If equality holds, $S$ is a perfect square and a square can be formed. 6. Output "YES" when $r^2 = S$, otherwise output "NO".

Why it works

A square with side length $k$ has area $k^2$. The total number of available unit squares is $S$, so any square built from all pieces must have area exactly $S$.

If $S$ is a perfect square, choose side length $k = \sqrt{S}$ and the construction is possible.

If $S$ is not a perfect square, no integer side length can produce area $S$, so constructing a square is impossible.

The algorithm checks exactly this necessary and sufficient condition, which guarantees correctness.

Python Solution

import sys
from math import isqrt

input = sys.stdin.readline

t = int(input())

for _ in range(t):
    n = int(input())
    a = list(map(int, input().split()))

    total = sum(a)
    root = isqrt(total)

    print("YES" if root * root == total else "NO")

The first step computes the total area by summing all bucket contents.

The function isqrt() returns the integer square root without using floating-point arithmetic. This avoids precision problems that can occur when numbers become large.

After obtaining root, the code checks whether root * root equals the original sum. Equality means the sum is a perfect square. Otherwise it is not.

The implementation uses only constant extra memory beyond the input array and processes each element exactly once.

Worked Examples

Example 1

Input:

1
2
14 2

The buckets contain 14 and 2 squares.

Step Value
Sum $S$ 16
Integer square root $r$ 4
$r^2$ 16
Decision YES

Since $16 = 4^2$, the total area corresponds exactly to a square.

Example 2

Input:

1
7
1 2 3 4 5 6 7
Step Value
Sum $S$ 28
Integer square root $r$ 5
$r^2$ 25
Decision NO

The closest square below 28 is 25. Since $25 \neq 28$, the total area is not a perfect square.

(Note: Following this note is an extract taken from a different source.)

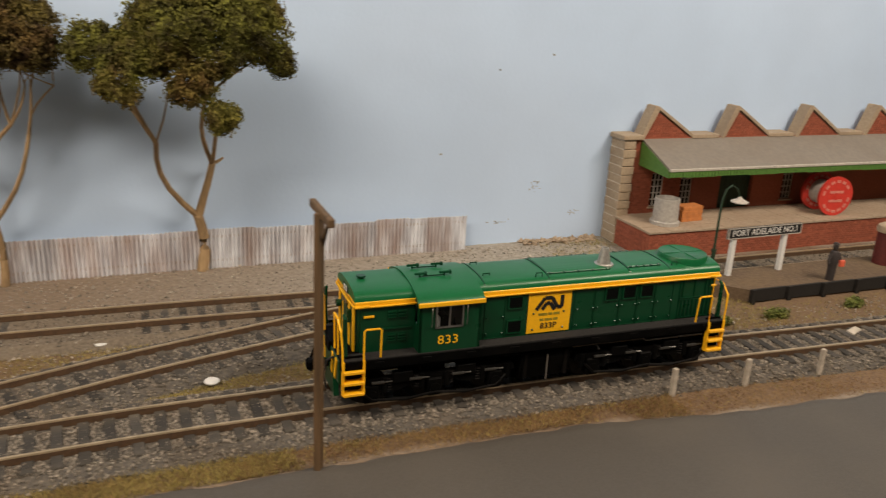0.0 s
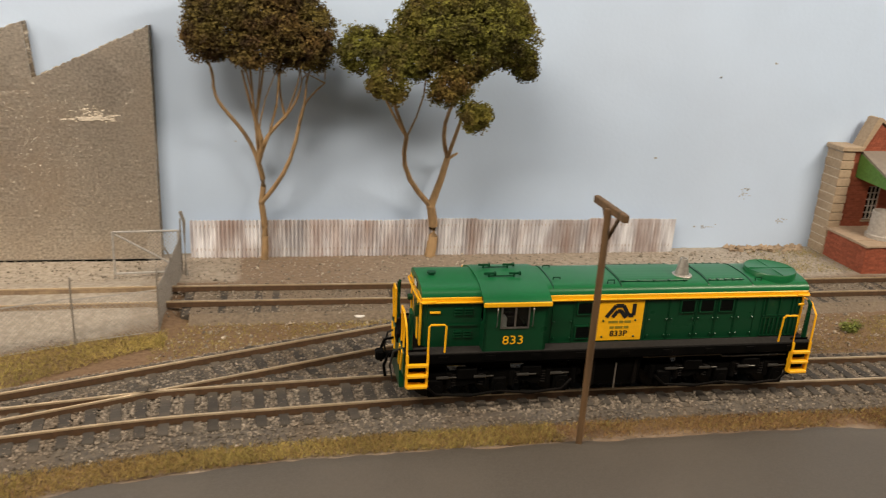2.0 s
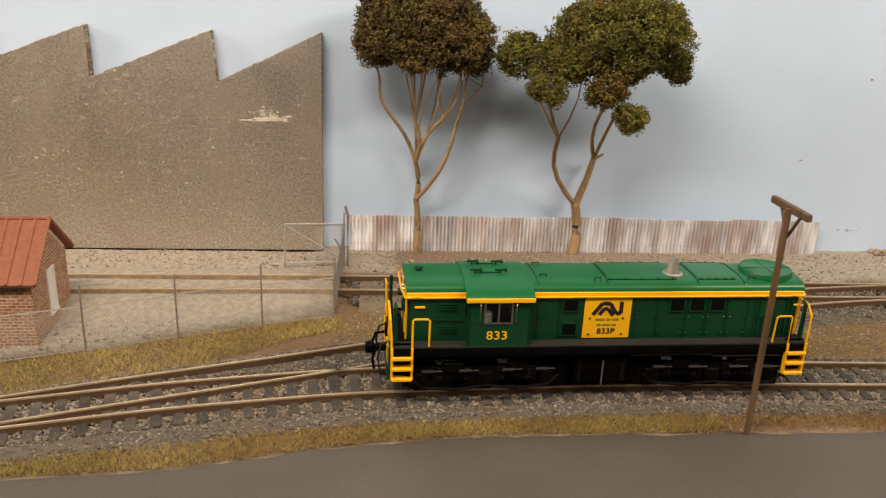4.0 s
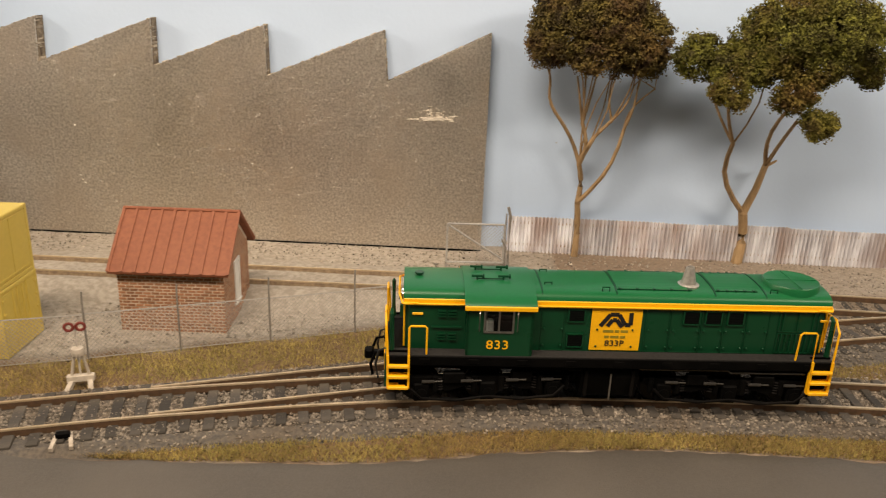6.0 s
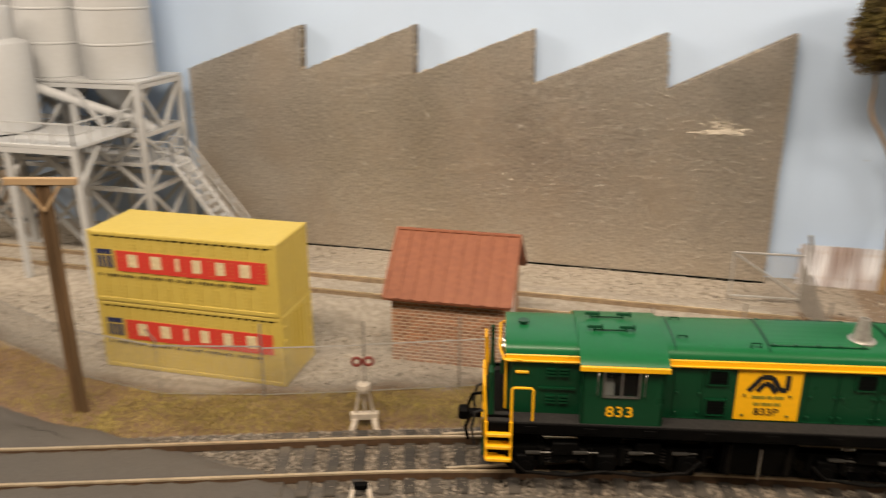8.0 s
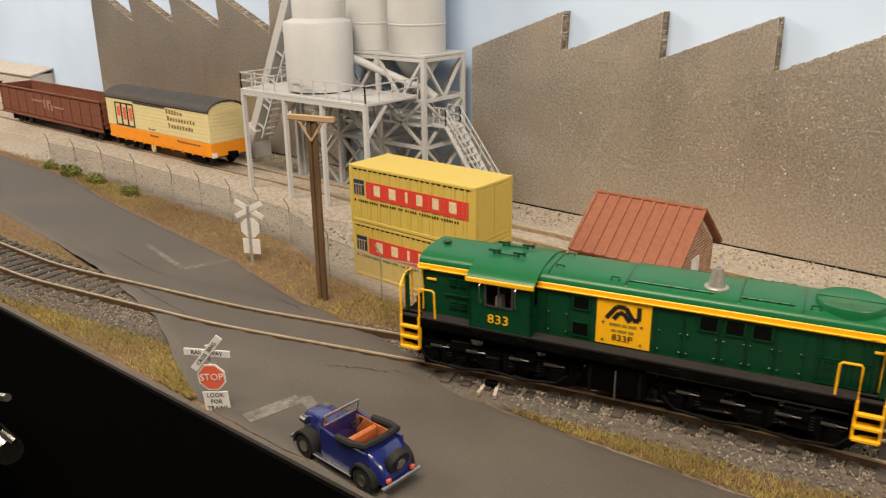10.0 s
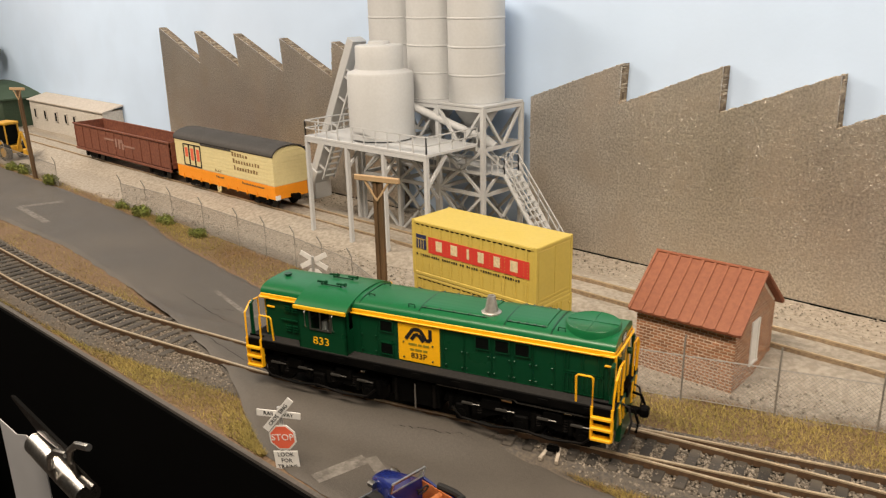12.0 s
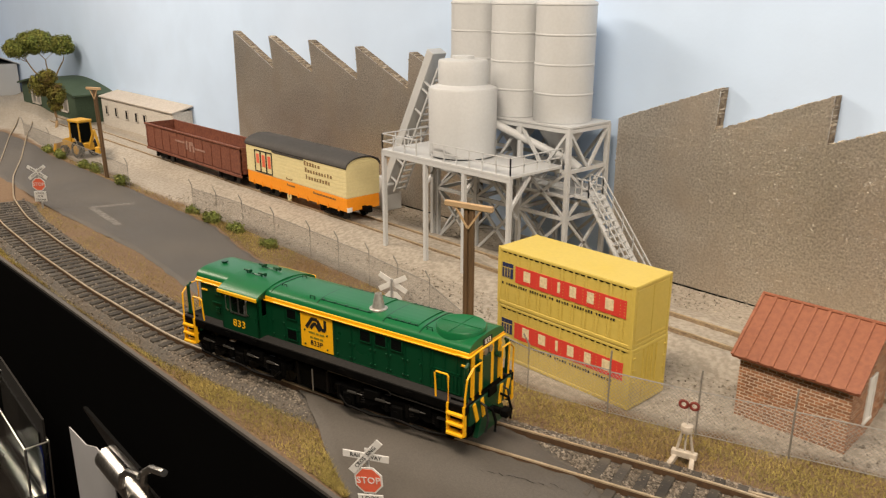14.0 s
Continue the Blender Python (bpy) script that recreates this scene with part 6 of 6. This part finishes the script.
M_CRACK = mat("dark_crack", (0.018, 0.016, 0.014), 0.9, stain_amt=0.2)
for k, c in enumerate(((-452, 176, -386, 169), (-420, 171, -398, 186), (-398, 152, -330, 147), (-270, 152, -240, 166), (-330, 182, -302, 176))):
    road_crack(*c, 60 + k)


# ---- wear on the factory card and the backdrop ----
def scuffs():
    rng = random.Random(4)
    t = thing("torn_patch", mp(-122.4, 363.9, 65.6), "torn pale patch on the silver factory card", "damage", kind="structure")
    bm = bmesh.new()
    for k in range(190):
        x = rng.gauss(0, 4.0)
        z = rng.gauss(0, 0.35) if k % 2 else rng.gauss(2.4, 1.6)
        w, h = (rng.uniform(0.3, 1.6), rng.uniform(0.1, 0.3)) if k % 2 else (rng.uniform(0.1, 0.5), rng.uniform(0.08, 0.25))
        box(bm, x - w, x + w, -0.1 - rng.uniform(0, 0.25), 0.1, z - h, z + h, m=Matrix.Rotation(rng.uniform(-0.2, 0.1), 4, "Y"))
    tagged(part("torn_card", bm, M_CARDWHITE, t), kind="stuff")
    bm = bmesh.new()
    for cx, cz, n, sx, sz in ((206, 31, 14, 1.6, 1.8), (186, 12, 9, 2.6, 0.5), (232, 15, 10, 3, 0.8), (150, 50, 2, 0.3, 0.3), (210, 100, 2, 0.3, 0.2), (-62, 55, 1, 0.2, 0.2), (180, 92, 2, 0.2, 0.2)):
        for k in range(n):
            x, z = cx + rng.gauss(0, sx), cz + rng.gauss(0, sz)
            w, h = rng.uniform(0.2, 0.9), rng.uniform(0.1, 0.4)
            box(bm, x - w, x + w, BACK - 0.12, BACK + 0.2, z - h, z + h)
    tagged(part("paint_scuffs", bm, M_SCUFF), "small chips and scuffs in the blue paint", "damage", kind="stuff")


M_CARDWHITE = mat("torn_pale_card", (0.72, 0.66, 0.56), 0.8, stain=300, stain_amt=0.4)
M_SCUFF = mat("chipped_paint", (0.42, 0.44, 0.46), 0.8, stain=300, stain_amt=0.5, stain_col=(0.25, 0.23, 0.2))
scuffs()


def rubble():
    rng = np.random.default_rng(9)
    shapes = [pebble(rng) for _ in range(8)]
    n = 160
    x, y = rng.uniform(198, 246, n), 371 - rng.exponential(2.6, n)
    ob = scatter("rubble", shapes, np.c_[x, y, rng.uniform(0, 0.8, n)], rng.uniform(0, 6.28, (n, 2)), rng.uniform(0.5, 2.4, n), M_STONE, squash=np.array((1, 0.9, 0.6)))
    tagged(ob, "broken stone rubble at the foot of the backdrop", "rubble", kind="stuff")


rubble()


# ---- static grass ----
def grass():
    rng = np.random.default_rng(12)
    bands = []

    def band(n, x0, x1, lo, hi, h, dens=1.0, russet=0.0):
        n = int(n * 1.9)
        x = rng.uniform(x0, x1, n)
        f = rng.beta(1.2, 1.2, n)
        y = lo(x) + (hi(x) - lo(x)) * f
        patch = np.array([noise.noise((a * 0.035, b * 0.05, 7)) for a, b in zip(x, y)])
        keep = patch > rng.uniform(-0.9, 0.25, n) * dens
        bands.append(np.c_[x[keep], y[keep], np.full(keep.sum(), h), rng.random(keep.sum()) < russet])

    band(22000, -235, 40, lambda x: road_hi(x) + 0.5, lambda x: main_y(x) - 17.5, 2.3, 1.0, 0.2)
    band(11000, 20, 170, lambda x: road_hi(x) + 0.5, lambda x: main_y(x) - 17.5, 1.9, 0.8, 0.8)
    band(9000, 150, 420, lambda x: road_hi(x) + 0.5, lambda x: main_y(x) - 19, 1.2, 1.0, 0.9)
    band(15000, -310, -85, lambda x: main_y(x) + 21 + np.clip((x + 150) * 0.5, 0, 30), lambda x: fence_y(x) + 1, 2.4)
    band(9000, -620, -300, lambda x: road_hi(x) + 1.0, lambda x: fence_y(x) + 0.5, 2.6)
    band(20000, -640, -290, lambda x: FRONT(x) + 2, lambda x: np.minimum(main_y(x) - 17, road_lo(x) + 0 * x), 2.2)
    band(2500, -1100, -640, lambda x: FRONT(x) + 2, lambda x: main_y(x) - 18, 2.2)
    band(4000, -760, -400, lambda x: main_y(x) + 18, lambda x: road_lo(x) - 1, 2.0)
    band(2500, -1050, -620, lambda x: road_hi(x) + 0 * x, lambda x: road_hi(x) + 9, 2.6)
    band(5000, -10, 100, lambda x: main_y(x) + 17, lambda x: branch_y(x) - 17, 1.7, 1.2)
    band(3500, -90, 20, lambda x: branch_y(x) + 18, lambda x: yard_y(x) - 15, 1.7, 1.3)
    band(6000, 100, 262, lambda x: main_y(x) + 18, lambda x: np.full_like(x, 276), 2.4, 1.1)
    band(1500, 205, 250, lambda x: np.full_like(x, 330), lambda x: np.full_like(x, 366), 2.0, 1.0)
    band(2500, 255, 420, lambda x: main_y(x) + 18, lambda x: np.full_like(x, 258), 1.8, 1.4)
    every = np.concatenate(bands)
    for flag, material, label in ((0, M_GRASS, "short dry golden and olive grass tufts"), (1, M_RUSSET, "short russet brown dead grass on the verge")):
        B = every[every[:, 3] == flag]
        n = len(B)
        h = B[:, 2] * rng.uniform(0.2, 0.68, n)
        a, lean = rng.uniform(0, 6.28, n), rng.uniform(0.2, 1.6, n)
        w = 0.12
        base = np.c_[B[:, 0], B[:, 1], np.full(n, 0.0)]
        side = np.c_[np.cos(a), np.sin(a), np.zeros(n)] * w
        tip = base + np.c_[-np.sin(a) * lean * h, np.cos(a) * lean * h, h]
        V = np.stack([base - side, base + side, tip], 1).reshape(-1, 3)
        i = np.arange(n) * 3
        ob = soup("dry_grass", V, [(k, k + 1, k + 2) for k in i.tolist()], material)
        tagged(ob, label, "grass", kind="stuff")


M_RUSSET = mat("russet_dead_grass", (0.25, 0.15, 0.062), 0.9, col2=(0.16, 0.085, 0.034), grain=60, stain=18, stain_col=(0.30, 0.20, 0.08), stain_amt=0.6, per_piece=0.4)
grass()


def litter():
    """Loose grit over the dirt and the yard."""
    rng = np.random.default_rng(30)
    shapes = [pebble(rng) for _ in range(10)]
    x, y = rng.uniform(-700, 420, 30000), rng.uniform(225, 366, 30000)
    keep = (abs(y - main_y(x)) > 22) & (y > np.where(x < -88, fence_y(x), 0) + 1) & ~((x > 245) & (y > 255) & (y < 372))
    x, y = x[keep], y[keep]
    ob = scatter("yard_grit", shapes, np.c_[x, y, rng.uniform(-0.1, 0.2, len(x))], rng.uniform(0, 6.28, (len(x), 2)), rng.uniform(0.15, 0.6, len(x)) * np.where(rng.random(len(x)) < 0.06, 2.0, 1), M_GRIT)
    tagged(ob, "scattered pale grit and pebbles", "grit", kind="stuff")


M_GRIT = mat("pale_grit", (0.38, 0.335, 0.275), 0.9, col2=(0.24, 0.205, 0.165), grain=600, stain=40, per_piece=0.55)
litter()


# ---- what moves: the locomotive runs along the main line, its bogies follow the curve, its wheels turn ----
def motions():
    at = [(0.0, 124.0), (0.5, 107.9), (1.0, 92.2), (1.5, 77.0), (2.0, 61.2), (4.5, -15.5), (5.0, -30.4), (5.5, -45.2), (6.0, -60.4), (6.5, -75.5), (7.0, -90.3), (7.5, -106.0), (8.0, -122.5),
          (8.5, -134.6), (9.0, -146.0), (9.6, -167.0), (10.6, -209.0), (11.5, -247.6), (12.0, -268.8), (12.5, -288.5), (13.0, -307.6), (13.5, -326.5), (14.0, -345.5)]
    ts = np.arange(0, 141) / 10
    xs = np.interp(ts, *zip(*at))
    k = np.array([1, 2, 3, 2, 1]) / 9
    xs = np.convolve(np.r_[xs[0] + (xs[0] - xs[1]) * np.array([2, 1]), xs, xs[-1] + (xs[-1] - xs[-2]) * np.array([1, 2])], k, "valid")

    def slope(x):
        return math.degrees(math.atan(float(main_y(x + 2) - main_y(x - 2)) / 4))

    rows, turns = [], [[], []]
    for t, x in zip(ts, xs):
        c = math.cos(radians(slope(x)))
        a, b = x - 38.3 * c, x + 38.7 * c
        ya, yb = float(main_y(a)), float(main_y(b))
        yaw = math.degrees(math.atan2(yb - ya, b - a))
        rows.append((float(t), mp(x + 0.4, ya + (yb - ya) * 38.3 / 77.0, 5.5, 0, 0, yaw)))
        turns[0].append((float(t), mp(-38.3, 0, 0, 0, 0, slope(a) - yaw)))
        turns[1].append((float(t), mp(38.7, 0, 0, 0, 0, slope(b) - yaw)))
    walk(LOCO, rows[::2] if len(rows) % 2 else rows)
    roll = [math.degrees((x - xs[0]) * 1.02 / 5.8) for x in xs]
    for (bg, xb, sets), tr in zip(BOGIES, turns):
        walk(bg, tr[::5])
        for wheel, xa in zip(sets, (-20.5, 0, 20.5)):
            walk(wheel, [(float(t), mp(xa, 0, 5.8, 0, r, 0)) for t, r in zip(ts, roll)])


motions()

This example demonstrates that having many buckets does not matter. Only the final sum matters.

Complexity Analysis

Measure Complexity Explanation
Time $O(n)$ Each value is processed once while computing the sum
Space $O(1)$ Only a few variables are used beyond the input storage

The total number of values across all test cases is at most $2 \cdot 10^5$, so a linear scan is easily within the time limit. Memory usage is negligible compared to the available limit.

Test Cases

# helper: run solution on input string, return output string
import sys
import io
from math import isqrt

def solve():
    input = sys.stdin.readline

    t = int(input())
    ans = []

    for _ in range(t):
        n = int(input())
        a = list(map(int, input().split()))

        s = sum(a)
        r = isqrt(s)

        ans.append("YES" if r * r == s else "NO")

    sys.stdout.write("\n".join(ans))

def run(inp: str) -> str:
    old_stdin = sys.stdin
    old_stdout = sys.stdout

    sys.stdin = io.StringIO(inp)
    sys.stdout = io.StringIO()

    solve()

    out = sys.stdout.getvalue()

    sys.stdin = old_stdin
    sys.stdout = old_stdout

    return out

# provided sample
assert run(
"""5
1
9
2
14 2
7
1 2 3 4 5 6 7
6
1 3 5 7 9 11
4
2 2 2 2
"""
) == "YES\nYES\nNO\nYES\nNO"

# minimum size
assert run(
"""1
1
1
"""
) == "YES"

# single bucket, non-square
assert run(
"""1
1
2
"""
) == "NO"

# all equal values, perfect square total
assert run(
"""1
4
4 4 4 4
"""
) == "YES"

# large boundary-style values
assert run(
"""1
2
1000000000 1000000000
"""
) == "NO"

# perfect square formed from many buckets
assert run(
"""1
9
1 1 1 1 1 1 1 1 1
"""
) == "YES"
Test input Expected output What it validates
n=1, a=[1] YES Smallest valid input
n=1, a=[2] NO Single-bucket non-square total
a=[4,4,4,4] YES All values equal
a=[10^9,10^9] NO Large sums and integer arithmetic
Nine ones YES Exact square area from many buckets

Edge Cases

Consider the smallest possible perfect-square case:

1
1
1

The sum is $1$. The integer square root is also $1$, and $1^2 = 1$. The algorithm outputs:

YES

Now consider a single bucket whose count is not a square:

1
1
2

The sum is $2$. The integer square root is $1$, but $1^2 = 1 \neq 2$. The algorithm correctly outputs:

NO

Consider a large-value case:

1
2
1000000000 1000000000

The sum is $2000000000$. The integer square root is $44721$, and

$$44721^2 = 1999967841.$$

Since this differs from the sum, the algorithm outputs:

NO

This confirms that using an exact integer square root avoids floating-point precision issues.

Finally, consider a perfect-square total spread across many buckets:

1
4
2 2 2 3

The sum is $9$. The integer square root is $3$, and $3^2 = 9$. The output is:

YES

The distribution among buckets never matters. Only the total area determines whether a square can be formed.